To some, that may not sound any more scintillating. Every week, however, around 6,000 people tune in to hear Hunt discuss decluttering or tax season.
"It's not what you'd consider an NPR kind of podcast," he said. "But if you were to put a value on having that kind of conversation with that many people directly a week, it's pretty good."
It's unclear how much branded podcasts have helped companies generate sales or reach new customers. A strategically timed announcement on Keeping You Organised once helped Smead sell its inventory of 24-pocket folders, Hunt said. But for most brands, the benefits of podcasting are less tangible.
"We're always thinking about how to make sure as a brand we're relevant, we're contemporary and we're interesting," said Linda Boff, chief marketing executive at General Electric, which began its second sci-fi podcast, LifeAfter, in 2016. "We get on the radar of future employees, young people who are making a choice as to where they want to work."
The goal of the McDonald's podcast was not simply to sell more dipping sauce. A few months earlier, the chain had been caught in a public-relations nightmare, when it severely underestimated consumer demand ahead of the reintroduction of its Szechuan Sauce, a teriyaki-flavoured concoction made famous by the TV show Rick & Morty. At some of the chain's locations, fights broke out as customers tussled over the scant supply of sauce packets.

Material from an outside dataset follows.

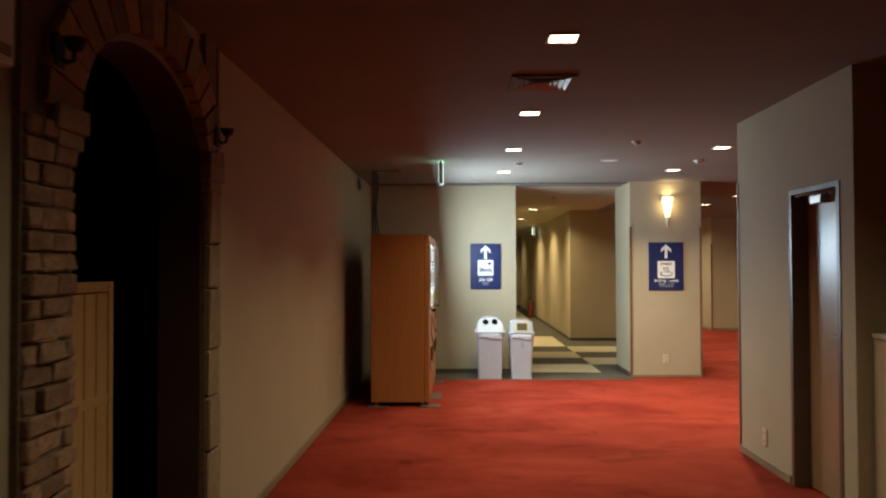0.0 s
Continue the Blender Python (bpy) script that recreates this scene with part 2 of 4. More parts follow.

"The biggest thing that they wanted to get across was that they were very sorry," said Catherine LeClair, a freelance writer who hosted the show for McDonald's.
LeClair, a vegetarian who rarely eats at the fast-food chain, was on the team that came up with the idea to frame the podcast as a spoof of Serial.
A longtime fan of the NPR show, she listened to old episodes of Serial while composing the script for The Sauce.
"To try to emulate that," LeClair said, "was almost like an honour."